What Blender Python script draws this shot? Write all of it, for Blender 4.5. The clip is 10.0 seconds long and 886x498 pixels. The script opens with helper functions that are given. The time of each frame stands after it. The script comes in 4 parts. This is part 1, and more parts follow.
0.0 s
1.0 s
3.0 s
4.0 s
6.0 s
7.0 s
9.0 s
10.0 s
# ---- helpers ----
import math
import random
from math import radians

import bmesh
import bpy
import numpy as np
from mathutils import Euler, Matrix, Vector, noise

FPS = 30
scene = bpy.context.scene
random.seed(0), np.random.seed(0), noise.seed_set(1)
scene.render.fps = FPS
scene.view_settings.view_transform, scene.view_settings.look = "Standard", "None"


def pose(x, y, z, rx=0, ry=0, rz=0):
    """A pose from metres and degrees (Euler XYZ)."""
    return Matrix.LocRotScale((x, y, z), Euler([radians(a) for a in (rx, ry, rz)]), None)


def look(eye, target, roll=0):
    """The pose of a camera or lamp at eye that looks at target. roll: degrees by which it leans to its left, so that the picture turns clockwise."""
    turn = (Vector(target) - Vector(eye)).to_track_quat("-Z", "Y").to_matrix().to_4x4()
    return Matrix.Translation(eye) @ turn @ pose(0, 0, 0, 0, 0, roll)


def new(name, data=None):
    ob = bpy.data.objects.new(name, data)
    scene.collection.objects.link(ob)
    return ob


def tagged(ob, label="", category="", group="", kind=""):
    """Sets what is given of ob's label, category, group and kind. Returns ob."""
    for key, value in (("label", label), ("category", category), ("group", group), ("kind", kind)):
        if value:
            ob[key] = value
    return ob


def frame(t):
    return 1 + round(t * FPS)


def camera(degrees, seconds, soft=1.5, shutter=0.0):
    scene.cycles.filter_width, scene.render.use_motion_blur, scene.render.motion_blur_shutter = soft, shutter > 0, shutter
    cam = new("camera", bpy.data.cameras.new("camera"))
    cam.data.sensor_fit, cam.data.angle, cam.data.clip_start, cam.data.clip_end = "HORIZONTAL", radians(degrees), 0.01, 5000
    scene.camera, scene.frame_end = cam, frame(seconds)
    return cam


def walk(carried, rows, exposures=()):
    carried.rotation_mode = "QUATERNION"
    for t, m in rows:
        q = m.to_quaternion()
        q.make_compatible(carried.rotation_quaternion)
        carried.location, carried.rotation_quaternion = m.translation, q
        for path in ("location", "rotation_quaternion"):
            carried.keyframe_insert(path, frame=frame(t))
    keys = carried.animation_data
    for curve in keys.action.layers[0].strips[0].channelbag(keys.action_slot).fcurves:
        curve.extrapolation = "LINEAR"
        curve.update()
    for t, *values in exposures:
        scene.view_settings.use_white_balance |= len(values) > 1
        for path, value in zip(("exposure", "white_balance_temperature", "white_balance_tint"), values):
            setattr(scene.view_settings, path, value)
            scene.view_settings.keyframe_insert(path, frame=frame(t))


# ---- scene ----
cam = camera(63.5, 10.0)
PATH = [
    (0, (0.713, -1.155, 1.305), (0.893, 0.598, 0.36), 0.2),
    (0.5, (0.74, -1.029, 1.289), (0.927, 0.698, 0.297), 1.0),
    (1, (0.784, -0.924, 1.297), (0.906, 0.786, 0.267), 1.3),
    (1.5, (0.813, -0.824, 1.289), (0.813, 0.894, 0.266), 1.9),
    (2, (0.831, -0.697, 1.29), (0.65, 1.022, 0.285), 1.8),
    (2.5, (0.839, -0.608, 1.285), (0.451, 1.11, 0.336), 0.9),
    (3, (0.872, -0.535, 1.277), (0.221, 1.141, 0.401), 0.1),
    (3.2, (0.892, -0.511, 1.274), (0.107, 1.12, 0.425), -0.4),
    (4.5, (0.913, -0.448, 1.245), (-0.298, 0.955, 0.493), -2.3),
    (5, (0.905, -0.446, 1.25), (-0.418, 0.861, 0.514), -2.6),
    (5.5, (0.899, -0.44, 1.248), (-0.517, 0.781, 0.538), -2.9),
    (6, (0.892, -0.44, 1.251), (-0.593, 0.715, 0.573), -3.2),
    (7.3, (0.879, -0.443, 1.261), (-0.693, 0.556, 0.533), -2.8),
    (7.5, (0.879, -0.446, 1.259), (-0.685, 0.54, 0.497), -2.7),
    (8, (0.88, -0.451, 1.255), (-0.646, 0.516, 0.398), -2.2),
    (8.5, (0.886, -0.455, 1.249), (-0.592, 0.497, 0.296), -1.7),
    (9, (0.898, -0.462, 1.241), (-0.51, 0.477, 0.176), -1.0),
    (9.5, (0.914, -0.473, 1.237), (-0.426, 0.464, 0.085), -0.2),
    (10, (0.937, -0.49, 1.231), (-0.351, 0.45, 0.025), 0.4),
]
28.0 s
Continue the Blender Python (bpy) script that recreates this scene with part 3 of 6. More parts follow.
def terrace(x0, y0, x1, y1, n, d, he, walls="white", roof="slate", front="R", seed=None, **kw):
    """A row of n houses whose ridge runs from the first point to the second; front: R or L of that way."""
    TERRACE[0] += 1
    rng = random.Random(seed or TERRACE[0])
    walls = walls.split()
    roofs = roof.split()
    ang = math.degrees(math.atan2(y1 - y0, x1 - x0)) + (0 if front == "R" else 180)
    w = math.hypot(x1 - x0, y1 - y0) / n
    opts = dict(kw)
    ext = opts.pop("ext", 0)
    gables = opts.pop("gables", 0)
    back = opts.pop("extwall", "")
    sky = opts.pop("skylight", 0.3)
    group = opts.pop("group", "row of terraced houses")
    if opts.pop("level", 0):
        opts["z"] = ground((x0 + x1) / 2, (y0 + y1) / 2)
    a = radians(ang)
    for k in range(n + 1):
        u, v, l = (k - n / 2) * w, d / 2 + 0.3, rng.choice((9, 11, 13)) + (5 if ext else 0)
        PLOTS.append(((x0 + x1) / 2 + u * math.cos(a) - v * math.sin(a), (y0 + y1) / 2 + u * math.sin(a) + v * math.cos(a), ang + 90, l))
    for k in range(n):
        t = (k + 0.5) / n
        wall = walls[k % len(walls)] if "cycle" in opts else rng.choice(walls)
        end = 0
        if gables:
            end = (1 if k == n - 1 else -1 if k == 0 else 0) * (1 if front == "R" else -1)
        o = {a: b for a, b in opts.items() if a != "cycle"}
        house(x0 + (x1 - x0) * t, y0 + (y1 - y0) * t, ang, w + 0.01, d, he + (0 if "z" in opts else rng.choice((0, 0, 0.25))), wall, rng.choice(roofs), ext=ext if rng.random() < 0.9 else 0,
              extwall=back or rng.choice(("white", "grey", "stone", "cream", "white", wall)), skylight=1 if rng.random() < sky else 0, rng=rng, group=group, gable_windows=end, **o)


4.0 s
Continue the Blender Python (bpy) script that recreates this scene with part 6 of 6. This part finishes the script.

> [Stated task] Reproduce the records above exactly.

> [Exercise answer]
What Blender Python script draws this shot? Write all of it, for Blender 4.5. The clip is 10.0 seconds long and 886x498 pixels. The script opens with helper functions that are given. The time of each frame stands after it. The script comes in 4 parts. This is part 1, and more parts follow.
0.0 s
1.0 s
3.0 s
4.0 s
6.0 s
7.0 s
9.0 s
10.0 s
# ---- helpers ----
import math
import random
from math import radians

import bmesh
import bpy
import numpy as np
from mathutils import Euler, Matrix, Vector, noise

FPS = 30
scene = bpy.context.scene
random.seed(0), np.random.seed(0), noise.seed_set(1)
scene.render.fps = FPS
scene.view_settings.view_transform, scene.view_settings.look = "Standard", "None"


def pose(x, y, z, rx=0, ry=0, rz=0):
    """A pose from metres and degrees (Euler XYZ)."""
    return Matrix.LocRotScale((x, y, z), Euler([radians(a) for a in (rx, ry, rz)]), None)


def look(eye, target, roll=0):
    """The pose of a camera or lamp at eye that looks at target. roll: degrees by which it leans to its left, so that the picture turns clockwise."""
    turn = (Vector(target) - Vector(eye)).to_track_quat("-Z", "Y").to_matrix().to_4x4()
    return Matrix.Translation(eye) @ turn @ pose(0, 0, 0, 0, 0, roll)


def new(name, data=None):
    ob = bpy.data.objects.new(name, data)
    scene.collection.objects.link(ob)
    return ob


def tagged(ob, label="", category="", group="", kind=""):
    """Sets what is given of ob's label, category, group and kind. Returns ob."""
    for key, value in (("label", label), ("category", category), ("group", group), ("kind", kind)):
        if value:
            ob[key] = value
    return ob


def frame(t):
    return 1 + round(t * FPS)


def camera(degrees, seconds, soft=1.5, shutter=0.0):
    scene.cycles.filter_width, scene.render.use_motion_blur, scene.render.motion_blur_shutter = soft, shutter > 0, shutter
    cam = new("camera", bpy.data.cameras.new("camera"))
    cam.data.sensor_fit, cam.data.angle, cam.data.clip_start, cam.data.clip_end = "HORIZONTAL", radians(degrees), 0.01, 5000
    scene.camera, scene.frame_end = cam, frame(seconds)
    return cam


def walk(carried, rows, exposures=()):
    carried.rotation_mode = "QUATERNION"
    for t, m in rows:
        q = m.to_quaternion()
        q.make_compatible(carried.rotation_quaternion)
        carried.location, carried.rotation_quaternion = m.translation, q
        for path in ("location", "rotation_quaternion"):
            carried.keyframe_insert(path, frame=frame(t))
    keys = carried.animation_data
    for curve in keys.action.layers[0].strips[0].channelbag(keys.action_slot).fcurves:
        curve.extrapolation = "LINEAR"
        curve.update()
    for t, *values in exposures:
        scene.view_settings.use_white_balance |= len(values) > 1
        for path, value in zip(("exposure", "white_balance_temperature", "white_balance_tint"), values):
            setattr(scene.view_settings, path, value)
            scene.view_settings.keyframe_insert(path, frame=frame(t))


# ---- scene ----
cam = camera(63.5, 10.0)
PATH = [
    (0, (0.713, -1.155, 1.305), (0.893, 0.598, 0.36), 0.2),
    (0.5, (0.74, -1.029, 1.289), (0.927, 0.698, 0.297), 1.0),
    (1, (0.784, -0.924, 1.297), (0.906, 0.786, 0.267), 1.3),
    (1.5, (0.813, -0.824, 1.289), (0.813, 0.894, 0.266), 1.9),
    (2, (0.831, -0.697, 1.29), (0.65, 1.022, 0.285), 1.8),
    (2.5, (0.839, -0.608, 1.285), (0.451, 1.11, 0.336), 0.9),
    (3, (0.872, -0.535, 1.277), (0.221, 1.141, 0.401), 0.1),
    (3.2, (0.892, -0.511, 1.274), (0.107, 1.12, 0.425), -0.4),
    (4.5, (0.913, -0.448, 1.245), (-0.298, 0.955, 0.493), -2.3),
    (5, (0.905, -0.446, 1.25), (-0.418, 0.861, 0.514), -2.6),
    (5.5, (0.899, -0.44, 1.248), (-0.517, 0.781, 0.538), -2.9),
    (6, (0.892, -0.44, 1.251), (-0.593, 0.715, 0.573), -3.2),
    (7.3, (0.879, -0.443, 1.261), (-0.693, 0.556, 0.533), -2.8),
    (7.5, (0.879, -0.446, 1.259), (-0.685, 0.54, 0.497), -2.7),
    (8, (0.88, -0.451, 1.255), (-0.646, 0.516, 0.398), -2.2),
    (8.5, (0.886, -0.455, 1.249), (-0.592, 0.497, 0.296), -1.7),
    (9, (0.898, -0.462, 1.241), (-0.51, 0.477, 0.176), -1.0),
    (9.5, (0.914, -0.473, 1.237), (-0.426, 0.464, 0.085), -0.2),
    (10, (0.937, -0.49, 1.231), (-0.351, 0.45, 0.025), 0.4),
]
28.0 s
Continue the Blender Python (bpy) script that recreates this scene with part 3 of 6. More parts follow.
def terrace(x0, y0, x1, y1, n, d, he, walls="white", roof="slate", front="R", seed=None, **kw):
    """A row of n houses whose ridge runs from the first point to the second; front: R or L of that way."""
    TERRACE[0] += 1
    rng = random.Random(seed or TERRACE[0])
    walls = walls.split()
    roofs = roof.split()
    ang = math.degrees(math.atan2(y1 - y0, x1 - x0)) + (0 if front == "R" else 180)
    w = math.hypot(x1 - x0, y1 - y0) / n
    opts = dict(kw)
    ext = opts.pop("ext", 0)
    gables = opts.pop("gables", 0)
    back = opts.pop("extwall", "")
    sky = opts.pop("skylight", 0.3)
    group = opts.pop("group", "row of terraced houses")
    if opts.pop("level", 0):
        opts["z"] = ground((x0 + x1) / 2, (y0 + y1) / 2)
    a = radians(ang)
    for k in range(n + 1):
        u, v, l = (k - n / 2) * w, d / 2 + 0.3, rng.choice((9, 11, 13)) + (5 if ext else 0)
        PLOTS.append(((x0 + x1) / 2 + u * math.cos(a) - v * math.sin(a), (y0 + y1) / 2 + u * math.sin(a) + v * math.cos(a), ang + 90, l))
    for k in range(n):
        t = (k + 0.5) / n
        wall = walls[k % len(walls)] if "cycle" in opts else rng.choice(walls)
        end = 0
        if gables:
            end = (1 if k == n - 1 else -1 if k == 0 else 0) * (1 if front == "R" else -1)
        o = {a: b for a, b in opts.items() if a != "cycle"}
        house(x0 + (x1 - x0) * t, y0 + (y1 - y0) * t, ang, w + 0.01, d, he + (0 if "z" in opts else rng.choice((0, 0, 0.25))), wall, rng.choice(roofs), ext=ext if rng.random() < 0.9 else 0,
              extwall=back or rng.choice(("white", "grey", "stone", "cream", "white", wall)), skylight=1 if rng.random() < sky else 0, rng=rng, group=group, gable_windows=end, **o)


4.0 s
Continue the Blender Python (bpy) script that recreates this scene with part 6 of 6. This part finishes the script.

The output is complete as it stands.